À l’appui de cet argument, mais avec un point de vue légèrement différent, Nicolas Galley, observateur averti du marché de l’art et directeur des études de l’Executive in Art Market Studies à l’Université de Zurich, croit plus en l’émergence des gallery-sharings ou « condo » qui apparaît depuis peu à New York et à Londres. Ainsi, une galerie américaine peut envoyer pour un temps ses artistes dans une galerie anglaise afin de créer un espace « off » en parallèle des grandes foires dont les stands sont trop chers. Un bon compromis entre la galerie classique trop fixe et la galerie itinérante trop mouvante.

Tendances solidaires et militantes

« Paris Internationale a été créée à l’initiative de galeries pour accueillir d’autres galeries, ce qui témoigne qu’on tend vers un modèle incluant plus de solidarité », poursuit Nicolas Galley. Plus qu’une foire, c’est un lieu de réflexion et d’échanges qui a accueilli pour son édition 2017 des project-spaces dont Sans titre (2016) justement. Paris Internationale est une des rares foires qui semble avoir pris conscience que le visage du marché de l’art contemporain est en train de changer.

À Paris, un autre rendez-vous se fait remarquer depuis deux ans. Le salon Galeristes semble chuchoter à l’oreille des collectionneurs que les meilleures œuvres et les meilleurs prix ne se trouvent pas forcément en salle des ventes. Pour Stéphane Corréard, son fondateur, l’enjeu est crucial : « On dit au collectionneur de retrouver le chemin de la galerie. » Selon lui, tout a basculé à partir du moment où le monde de l’art n’a pas su s’adapter à la part industrielle qui a émergé. L’art et les grandes foires, c’est un peu comme le cinéma et Hollywood ! Mais un deuxième marché peut exister à condition que les acheteurs s’engagent plus : « On est responsable du monde de l’art qu’on finance. Les collectionneurs doivent donc prendre leurs responsabilités. Et dans la vie, parfois, il faut être militant », insiste-t-il, en expliquant que Galeristes a vocation à redonner du sens à ce qu’il appelle le « galeriste-artisan ». Mais ne faut-il pas aller encore plus loin ?
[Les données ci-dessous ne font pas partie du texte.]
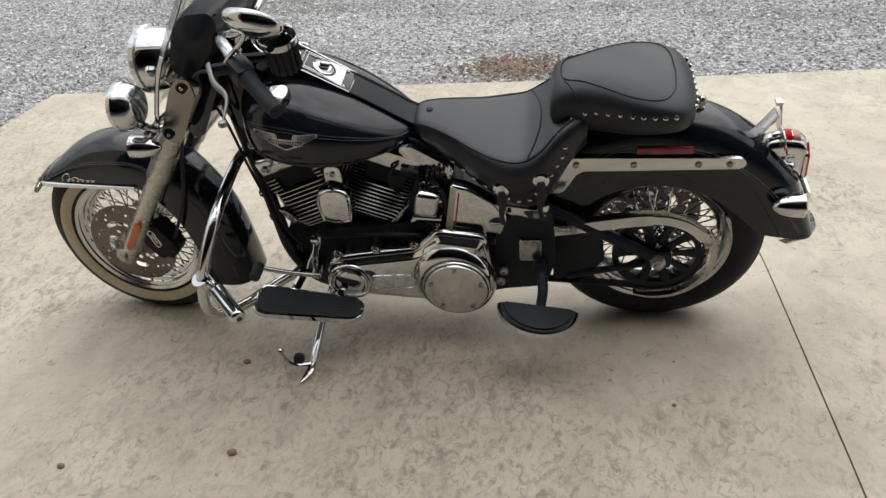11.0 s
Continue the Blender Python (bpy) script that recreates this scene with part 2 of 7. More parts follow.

Une troisième voie : le tiers-lieu

« Oui, il faut dépasser le white cube, et c’est pour ça qu’on imagine des projets qui dépassent la galerie », s’enthousiasme Nicolas Vaquier, assistant de la galerie niçoise Espace à Vendre. « Aujourd’hui, on se définit aussi comme un tiers-lieu, poursuit-il, c’est une notion qui est en train d’apparaître, dans la lignée des FabLabs. Nous sommes un lieu d’exposition, de production et de vie. » Car si Espace à Vendre organise des expositions à l’extérieur, elle-même invite d’autres galeries à exposer leurs artistes : « On a compris que la concurrence n’est pas stérile. On peut être productif à plusieurs. Faire de la galerie traditionnelle est très compliqué aujourd’hui. Le modèle change et s’oriente vers des formats plus collaboratifs. » Nicolas Vaquier évoque aussi les artists-run spaces, ces espaces laissés à la gestion des artistes par l’État ou des fondations privées. Une tendance plus solidaire et collaborative mais dont « le modèle n’a pas fait ses preuves », observe Nicolas Galley.

Tous les acteurs s’accordent : le modèle de la galerie traditionnelle est en cours de refondation. Le moment est à la réflexion et aux expérimentations. Mais nul ne sait encore dire à quoi ressemblera la galerie du futur. Récemment, un groupe de galeries françaises, belges, allemandes et suisses a créé un « weekend art contemporain à la campagne ». L’objectif : réunir professionnels, collectionneurs, artistes et amateurs loin de la folie des grandes foires. Une reconnexion et un retour aux sources plus que nécessaires.